Deepwood July 28, 2005 at 14:30

LOL! Sounds like I’d be your ideal guest for a dinner party – I really DO eat anything. Well, anything that can reasonably be expected to be served as food anyway ; )

I gave up hosting my fab dinner parties soon after moving here and realizing what a bunch of gastronomic philistines I had been introduced to.

First hurdle for them was telling the soup spoon from the dessert spoon….. Then they make remarks about my soup, that it was cold. Well duh! It was CHILLED!! A particular favourite of mine – Vichyssoise. But that was only because I could not find any Stilon for love nor money around here for my VERY favourite cold Stilton & broccoli soup.

Needless to say, it went downhill from there on. I just resorted to copious amounts of alcohol to keep the evening flowing. I let my guests have some too. ; )

Brian

Art ziller December 29, 2011 at 11:10

Dan.
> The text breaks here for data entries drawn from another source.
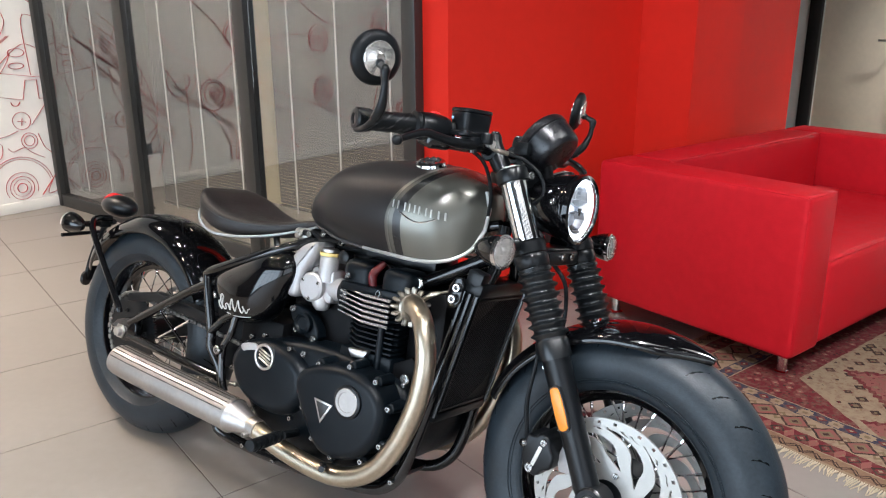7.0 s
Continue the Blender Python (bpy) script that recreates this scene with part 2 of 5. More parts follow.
def lathe(profile, origin, axis, segs=32, closed=False, caps=True):
    """profile: (along, radius) turned about axis through origin."""
    d, u, w = basis(axis)
    o = Vector(origin)
    vs, fs = [], []
    for h, r in profile:
        vs += [tuple(o + d * h + max(r, 1e-5) * (math.cos(a) * u + math.sin(a) * w)) for a in (2 * math.pi * k / segs for k in range(segs))]
    n = len(profile)
    for i in range(n if closed else n - 1):
        j = (i + 1) % n
        for k in range(segs):
            k2 = (k + 1) % segs
            fs.append((i * segs + k, i * segs + k2, j * segs + k2, j * segs + k))
    if not closed and caps:
        fs += [tuple(reversed(range(segs))), tuple(range((n - 1) * segs, n * segs))]
    return vs, fs


def ball(c, r, segs=16, rings=10, m=None):
    rx, ry, rz = (r, r, r) if isinstance(r, (int, float)) else r
    vs, fs = lathe([(-math.cos(math.pi * i / rings), math.sin(math.pi * i / rings)) for i in range(rings + 1)], (0, 0, 0), (0, 0, 1), segs)
    vs = [Vector((x * rx, y * ry, z * rz)) for x, y, z in vs]
    return [tuple((m @ v if m else v) + Vector(c)) for v in vs], fs


def box(c, s, bevel=0.0, m=None, segs=2):
    bm = bmesh.new()
    bmesh.ops.create_cube(bm, size=1)
    for v in bm.verts:
        v.co = Vector((v.co.x * s[0], v.co.y * s[1], v.co.z * s[2]))
    if bevel:
        bmesh.ops.bevel(bm, geom=bm.edges[:], offset=bevel, segments=segs, affect="EDGES", profile=0.5)
    bm.verts.index_update()
    out = [tuple((m @ v.co if m else v.co) + Vector(c)) for v in bm.verts], [tuple(v.index for v in f.verts) for f in bm.faces]
    bm.free()
    return out


def slab(outline, y0, y1, bevel=0.0, segs=3, plane="xz", rounds=0):
    """A plate with that outline in x and z, from y0 to y1, its edge at y1 rounded by bevel. rounds smooths the outline."""
    pts = [Vector((a, b, 0)) for a, b in outline]
    for _ in range(rounds):
        pts = [q for i, p in enumerate(pts) for q in (p * 0.75 + pts[(i + 1) % len(pts)] * 0.25, p * 0.25 + pts[(i + 1) % len(pts)] * 0.75)]
    c = sum(pts, Vector()) / len(pts)
    n = len(pts)
    sgn = 1 if y1 > y0 else -1
    steps = [(0.0, y0)]
    if bevel:
        steps += [(bevel * (1 - math.cos(a)), y1 - sgn * bevel * (1 - math.sin(a))) for a in (math.pi / 2 * k / segs for k in range(segs + 1))]
    else:
        steps.append((0.0, y1))
    vs, fs = [], []
    for inset, y in steps:
        for i, p in enumerate(pts):
            e = (pts[(i + 1) % n] - pts[i - 1]).normalized()
            nrm = Vector((-e.y, e.x, 0))
            if nrm.dot(c - p) < 0:
                nrm = -nrm
            q = p + nrm * inset
            vs.append((q.x, y, q.y) if plane == "xz" else (q.x, q.y, y))
    for i in range(len(steps) - 1):
        for k in range(n):
            k2 = (k + 1) % n
            fs.append((i * n + k, i * n + k2, (i + 1) * n + k2, (i + 1) * n + k))
    fs += [tuple(reversed(range(n))), tuple(range((len(steps) - 1) * n, len(steps) * n))]
    return vs, fs


def loft(rings, cap=True):
    """Rings of equally many points, joined in order."""
    n = len(rings[0])
    vs = [tuple(p) for r in rings for p in r]
    fs = [(i * n + k, i * n + (k + 1) % n, (i + 1) * n + (k + 1) % n, (i + 1) * n + k) for i in range(len(rings) - 1) for k in range(n)]
    if cap:
        fs += [tuple(reversed(range(n))), tuple(range((len(rings) - 1) * n, len(rings) * n))]
    return vs, fs


def mesh_of(name, geo, material, sharp=35):
    me = bpy.data.meshes.new(name)
    me.from_pydata([tuple(v) for v in geo[0]], [], geo[1])
    bm = bmesh.new()
    bm.from_mesh(me)
    bmesh.ops.recalc_face_normals(bm, faces=bm.faces[:])
    bm.to_mesh(me)
    bm.free()
    me.materials.append(material)
    me.shade_smooth()
    me.set_sharp_from_angle(angle=radians(sharp))
    return me


def part(name, geo, material, parent, label="", sharp=35):
    """One mesh object under a thing or a part."""
    ob = new(name, mesh_of(name, geo, material, sharp))
    ob.parent = parent
    return tagged(ob, label)


def thing(name, geo, material, label, category, group="", kind="", sharp=35):
    ob = new(name, mesh_of(name, geo, material, sharp))
    return tagged(ob, label, category, group, kind)


def root(name, m, label, category, group=""):
    ob = new(name)
    ob.empty_display_size = 0.1
    ob.matrix_world = m
    return tagged(ob, label, category, group)

# ---- the room ----
GX, GY = 0.2230, -0.9750
GLASS = Matrix.Translation((0.46, 4.95, 0)) @ pose(0, 0, 0, 0, 0, math.degrees(math.atan2(GY, GX)))
XW, XE, YS, YN = -4.5, 5.75, -4.7, 6.6
thing("floor", box(((XW + XE) / 2, (YS + YN) / 2, -0.052), (XE - XW, YN - YS, 0.1)), M_GROUT, "brown-grey grout bed under large porcelain floor tiles", "floor", kind="structure")
thing("ceiling", box(((XW + XE) / 2, (YS + YN) / 2, CEILING + 0.05), (XE - XW + 0.4, YN - YS + 0.4, 0.1)), M_CEIL, "plain dark grey ceiling over the showroom", "ceiling", kind="structure")
for px, py, sx, sy, _ in PANELS:
    lamp = thing("ceiling_panel", box((px, py, CEILING - 0.012), (sx + 0.06, sy + 0.06, 0.024), 0.004), M_CEIL, "large luminous ceiling panel in a grey frame", "light", "ceiling panels")
    part("diffuser", box((px, py, CEILING - 0.028), (sx, sy, 0.008), 0.002), M_PANEL, lamp, "glowing diffuser")
for px, py, watts, blue, beam in SPOTS:
    lamp = thing("fill_spot", lathe([(0, 0.085), (0.02, 0.085), (0.025, 0.075), (0.02, 0.07), (0.01, 0.07)], (px, py, CEILING), (0, 0, -1), 24), M_CEIL, "unseen round downlight added to brighten walls and floor", "light", "ceiling downlights")
    part("diffuser", lathe([(0.012, 0.0), (0.012, 0.069), (0.016, 0.069), (0.016, 0.0)], (px, py, CEILING), (0, 0, -1), 24), M_PANEL, lamp, "glowing diffuser")
# Unseen glowing strips, added for bright bands in the chrome fork tubes.
for x in (-2.9, -2.1, -1.3, -0.5, 0.3, 1.1):
    strip = thing("added_strip", box((x, -3.3, CEILING - 0.02), (0.38, 2.4, 0.04), 0.006), M_CEIL, "unseen ceiling strip added to brighten the chrome tubes", "light", "ceiling strip lights")
    part("diffuser", box((x, -3.3, CEILING - 0.044), (0.34, 2.34, 0.008), 0.002), M_STRIP, strip, "glowing face of the added strip")

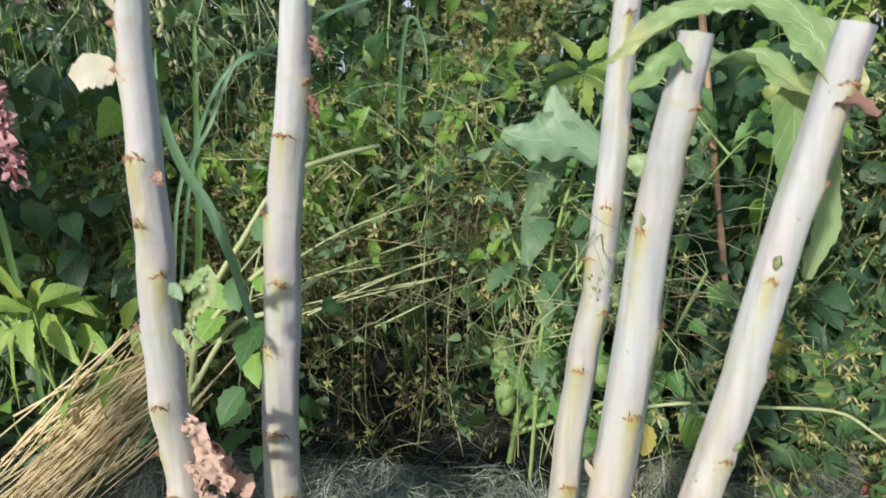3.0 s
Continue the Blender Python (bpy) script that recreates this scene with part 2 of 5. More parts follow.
# ---- mesh tools ----
class Heap:
    """Vertices, faces and leaf maps gathered for one mesh."""

    def __init__(self):
        self.v, self.f, self.uv, self.n, self.extra = [], [], [], 0, {}

    def add(self, v, f, uv=None):
        v = np.asarray(v, float)
        self.v.append(v)
        self.f.append(np.asarray(f, int) + self.n if len({len(q) for q in f}) == 1 else [[i + self.n for i in q] for q in f])
        self.uv.append(np.zeros((len(v), 2)) + 0.3 if uv is None else np.asarray(uv, float))
        self.n += len(v)

    def mesh(self, name, material, origin=(0, 0, 0), smooth=True):
        me = bpy.data.meshes.new(name)
        v = np.concatenate(self.v) - np.asarray(origin)
        faces = [q for block in self.f for q in (block.tolist() if isinstance(block, np.ndarray) else block)]
        me.from_pydata(v.tolist(), [], faces)
        idx = np.empty(len(me.loops), np.int32)
        me.loops.foreach_get("vertex_index", idx)
        layer = me.uv_layers.new(name="UVMap")
        layer.data.foreach_set("uv", np.concatenate(self.uv)[idx].astype(np.float32).ravel())
        for key, blocks in self.extra.items():
            at = me.attributes.new(key, "FLOAT", "POINT")
            at.data.foreach_set("value", np.concatenate(blocks).astype(np.float32))
        if smooth:
            me.shade_smooth()
        me.materials.append(material)
        return me


def thing(name, base, label, category, group="", kind=""):
    ob = new(name)
    ob.location = base
    ob.empty_display_size = 0.05
    return tagged(ob, label, category, group, kind)


def part(name, heap, material, parent, label="", kind="", smooth=True):
    """One mesh under a thing; the heap is in world metres."""
    top = parent.parent or parent
    ob = new(name, heap.mesh(name, material, top.location, smooth))
    ob.parent = parent
    return tagged(ob, label, kind=kind)


def piece(name, me, parent, m, label=""):
    """A part on a shared mesh, at the world pose m."""
    ob = new(name, me)
    ob.parent = parent
    ob.matrix_basis = Matrix.Translation(-parent.location) @ m
    return tagged(ob, label)


def unit(v):
    v = np.asarray(v, float)
    return v / (np.linalg.norm(v, axis=-1, keepdims=True) + 1e-9)


def curve(pts, k=5):
    """A smooth line through the points."""
    p = np.asarray(pts, float)
    if len(p) < 3:
        return np.array([p[0] + (p[-1] - p[0]) * s for s in np.linspace(0, 1, k + 1)])
    q = np.vstack([2 * p[0] - p[1], p, 2 * p[-1] - p[-2]])
    out = []
    for i in range(1, len(q) - 2):
        a, b, c, d = q[i - 1:i + 3]
        for s in np.arange(k) / k:
            out.append(0.5 * (2 * b + (c - a) * s + (2 * a - 5 * b + 4 * c - d) * s * s + (3 * b - a - 3 * c + d) * s ** 3))
    out.append(p[-1])
    return np.array(out)


def tube(heap, pts, radii, n=5, cap=True):
    p = np.asarray(pts, float)
    r = np.interp(np.linspace(0, 1, len(p)), np.linspace(0, 1, len(np.atleast_1d(radii))), np.atleast_1d(radii))
    tan = unit(np.gradient(p, axis=0))
    ref = np.array([0.3, 1.0, 0.05]) if abs(unit(p[-1] - p[0])[1]) < 0.85 else np.array([1.0, 0.1, 0.2])
    x = unit(np.cross(tan, ref))
    y = np.cross(tan, x)
    a = np.linspace(0, 2 * np.pi, n, endpoint=False)
    v = p[:, None] + r[:, None, None] * (np.cos(a)[None, :, None] * x[:, None] + np.sin(a)[None, :, None] * y[:, None])
    k = len(p)
    f = [[i * n + j, i * n + (j + 1) % n, (i + 1) * n + (j + 1) % n, (i + 1) * n + j] for i in range(k - 1) for j in range(n)]
    heap.add(v.reshape(-1, 3), f)
    if cap:
        heap.add(v[-1], [list(range(n))])


def leaf(length, width, shape="ovate", fold=0.25, droop=0.4, teeth=0.0, rows=7, wave=0.0):
    """One leaf, from the origin along +y, face up: vertices, faces, map."""
    s = np.linspace(0, 1, rows + 1)
    if shape == "ovate":
        w = (s ** 0.6) * (1 - s) ** 0.75
    elif shape == "point":
        w = s ** 0.55 * (1 - s) ** 1.15 * (1 + 0.05 * np.sin(s * 9))
    elif shape == "lance":
        w = np.sin(np.pi * s ** 0.85) ** 0.9
    elif shape == "heart":
        w = (1 - s ** 1.8) * (0.62 + 1.9 * s * (1 - s))
    else:
        w = np.minimum(1, s * 6) * (1 - s ** 3)
    w = w / w.max() * width / 2
    edge = w * (1 + teeth * np.where(np.arange(rows + 1) % 2, 1, -1))
    ang = -droop * s
    step = np.diff(s, prepend=0) * length
    y, z = np.cumsum(np.cos(ang) * step), np.cumsum(np.sin(ang) * step)
    v, uv = [], []
    for u in (-1, -0.5, 0, 0.5, 1):
        x = u * np.where(abs(u) == 1, edge, w)
        lift = np.abs(x) * fold + wave * np.sin(s * 11 + u * 2) * abs(u) * width
        v.append(np.stack([x, y, z + lift], -1))
        uv.append(np.stack([np.full(rows + 1, u), s], -1))
    n = rows + 1
    f = [[c * n + i, (c + 1) * n + i, (c + 1) * n + i + 1, c * n + i + 1] for c in range(4) for i in range(rows)]
    return np.concatenate(v), f, np.concatenate(uv)


def frames_of(d, up):
    """Turns that take +y to d and +z near up."""
    y = unit(d)
    x = unit(np.cross(y, up))
    return np.stack([x, y, np.cross(x, y)], -1)


def strew(heap, form, at, turn, size):
    """Copies of one form at many places, into one heap."""
    v, f, uv = form
    at, size = np.asarray(at, float), np.broadcast_to(np.asarray(size, float), (len(at),))
    w = np.einsum("nij,vj->nvi", turn, v) * size[:, None, None] + at[:, None]
    f = np.asarray(f)
    g = (f[None] + (np.arange(len(at)) * len(v))[:, None, None]).reshape(-1, f.shape[1])
    heap.add(w.reshape(-1, 3), g, np.tile(uv, (len(at), 1)))


def turn4(d, up, at, size=1.0):
    r = frames_of(np.asarray(d, float)[None], np.asarray(up, float)[None])[0]
    return Matrix.Translation(at) @ Matrix(r.tolist()).to_4x4() @ Matrix.Scale(size, 4)


def one(form, name, material):
    h = Heap()
    h.add(*form)
    return h.mesh(name, material)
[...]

Love it. Linda and are having a dinner party this weekend and just just informed that two guests (house guest of friends) will eat only “sustainable lamb”.
Looking forward to our dinner at CS on the 12th. No special requests. Nary a one. Do you have escomole?

dan December 29, 2011 at 19:24

No ants for dinner I’m afraid, and I’d bet you can’t get them here…. “Sustainable” farming is such a norteamericano concept. You might just let them know that there’s no certified sustainable anything in this country that I’m aware of – though you may still be back in the States, in which case, I guess you’re welcome to pay the extra freight for the sustainable stuff. (Actually, virtually all lamb in the U.S. is raised “sustainably”, certified or not, it’s just one of those things.)